Janis Kuiken is a Puget Sound alumni who received her Bachelor’s Degree 1989 and her Master’s Degree in 1991. Kuiken recalls her experiences in the Greek Tunnels: “So basically I was a little sister at a Fraternity called Sigma Chi Fraternity and I would go over and have breakfast with the guys, like if there was a function on Friday night I would go over Saturday morning and have breakfast with the guys down in the tunnel and sometimes the little sisters-we would come over and help the guys clean up after the parties. And then occasionally- my memory isn’t super sharp on this- but I remember walking over to the SAE house in the tunnels underneath and I knew a couple guys in the house and I would sometimes have breakfast or lunch over there [with them].”
Kuiken was a transfer student from University of California, Davis (UC Davis) and arrived at Puget Sound her Junior year. Already a member of Pi Beta Phi at UC Davis, Kuiken was able to transfer into the Pi Beta Phi sorority at Puget Sound easily. She was moved straight into the Pi Beta Phi dorm, as sororities did not have their own housing at the time. “I went in multiple times, I honestly can’t remember how many times I went over there, I was friends with some of the guys in the house and I went to some of their dances and stuff,” Kuiken said.

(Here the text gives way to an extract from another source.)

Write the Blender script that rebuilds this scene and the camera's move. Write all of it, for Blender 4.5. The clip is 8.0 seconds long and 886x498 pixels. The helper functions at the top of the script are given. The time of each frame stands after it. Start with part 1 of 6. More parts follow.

Kuiken’s memories of the tunnels were fond ones. “We went down this little hallway [through Sigma Chi] to get to the tunnel and it’s just a tunnel- there’s no windows or anything, obviously, so it was pretty closed in. But the food was good and we just all sat- there was one big long table for the fraternity [to eat at] and we just all sat together at the table and it was kind of nice, kind of a family feel,” Kuiken explained.
It is said that the Tunnels caused a feeling of divide on campus between members of Greek Life and the rest of the students, as only fraternity members and those invited by them were allowed to enter and dine in the Tunnels.
The rumored impressions of separation within the campus was not personally felt by Kuiken, however. “I don’t remember that being a feeling for all of us back then, but that might also be because I was in the Greek system. The other thing is, I did transfer there my junior year, so it’s not like I was there all four years like other people were… but I don’t remember it feeling like that. You could eat anywhere you wanted, it’s not like the Greek people only ate over there. Because otherwise they’d just be eating by themselves all the time, they wouldn’t be eating with any girls unless they invited us over,” Kuiken shared.
“Basement kitchen operations discontinued around 1999 for Union Avenue occupants when those houses were comprehensively renovated,” Hickey said. The kitchen services in the tunnels were no longer needed, as the University expanded Wheelock and its dining services to compensate for whole student population on campus as opposed to the students not participating in Greek life. “Union Avenue kitchen facilities and services were more limited than what was provided at Wheelock,” Hickey added.
The tunnels were completely closed off for access in 2011. The main cause for the closure was safety: “Tunnel conditions had deteriorated over time and they became unsafe to occupy. The tunnels are too expensive to restore to safe, useful condition,” Hickey explained.
When asked if she thought that the tunnels should be reopened for use, Kuiken replied: “I think my answer to that would probably be no, because I can’t imagine that they would be structurally sound all these years later… But I guess if they’re safe then I would say sure, that would be fine, but if not I would say no, they probably shouldn’t reopen them.”